2023-09-16 08:19:20 | CL/EL/EURO(世界規模のサッカーリーグ)
フラッテージのドッピエッタで競り勝つ

 EURO2024予選・グループC第6節が日本時間13日に行われ、前回大会王者のイタリア代表がスタディオ・ジュゼッペ・メアッツァでウクライナ代表と対戦した。

 ルチアーノ・スパレッティ監督がスタメンに抜擢したダヴィデ・フラッテージのドッピエッタ(1試合2得点)でイタリアが2-1と競り勝った。

 先月、イタリア代表監督を電撃辞任したロベルト・マンチーニがサウジ代表監督に就任し、大論争になったイタリア国内である。

 それを受け昨季ナポリでスクデットを獲得したスパレッティが任を継いだが、第5節で北マケドニア相手に1-1のドローを演じてまた騒動が勃発。

 そんな暗雲を吹き飛ばしたスパレッティ新体制での初白星だった。この勝利でイタリアはグループ2位に躍り出た。

ハイプレスを起点にイタリアが先制

 イタリアのフォーメーションは4-1-2-3だ。彼らは右SBを高く上げ、アンカーが適宜、最終ラインに降りてビルドアップする。

 一方、ムドリクが怪我でベンチスタートとなったウクライナは、4-2-3-1だ。ジンチェンコが左のCMFに入っている。彼らは両CBが大きく開き、SBを押し上げる形でビルドアップしている。

 先制点を取ったのはイタリアだった。前半11分、ショートカウンターの形だ。イタリアがハイプレスを仕掛けると、ウクライナがビルドアップ時にボールを保持した右SBがスリップし倒れてしまう。
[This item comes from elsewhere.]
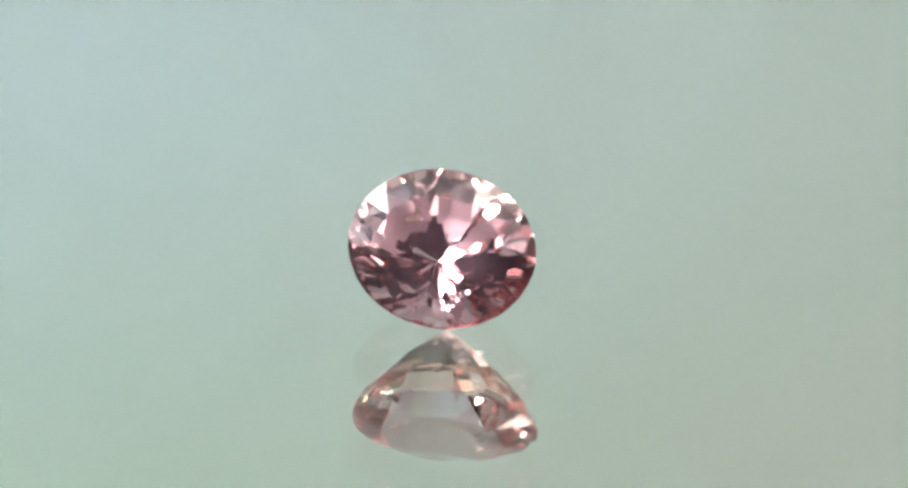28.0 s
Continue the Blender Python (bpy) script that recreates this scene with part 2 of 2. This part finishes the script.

 このボールをかっさらったマッティア・ザッカーニがボックス内に侵入し、右にパス。受けたダヴィデ・フラッテージがワントラップしてからゴール左スミに叩き込んだ。

 ウクライナはこの1失点をして以降、相手ボールになるとディフェンディングサードまでリトリートしてブロック守備をするようになった。

2点目のラッキーゴールは29分だった

 そしてイタリアが29分に2点目を獲る。

 中盤のニコロ・バレッラがボールを大きく右に開いてニコロ・ザニオーロに届け、彼がカットインからシュートを放つ。

 するとボックス内のフラッテージに当たったボールが敵DFにも当たって跳ね返り、またフラッテージのもとに戻ってくるというラッキーチャンス。これをフラッテージがきっちりゴールに詰めた。
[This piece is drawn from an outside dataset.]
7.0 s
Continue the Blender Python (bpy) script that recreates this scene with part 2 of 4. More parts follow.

 このあと押し込まれたウクライナは5バック~6バックになりながら必死に守る。そして一度ウクライナが右サイドからのカウンター攻撃になりかけたが、イタリアは右サイドに人数をかけて分厚く守り切る。

 この流れでウクライナのゴールが生まれたのが41分だった。長い縦パスにアタッカーが抜け出し、ボックス左へ。アルテム・ドヴビクがシュートを打つが、GKドンナルンマが弾いた。そしてイタリアが短くクリアしたボールをアンドリー・ヤルモレンコが拾って詰めた。これでウクライナが2-1と追いすがった。

 だが後半は両チームとも攻撃の機会を得ながらモノにできず。これで試合は2-1のままイタリアの勝利に終わった。

 イタリアは立ち上がり、組み立てが雑でパスが繋がらず暗雲が漂ったが、味方がシュートしたボールの跳ね返りがフラッテージに戻ってくるという僥倖で試合をモノにした。次節は10月15日、ホームでのマルタ戦だ。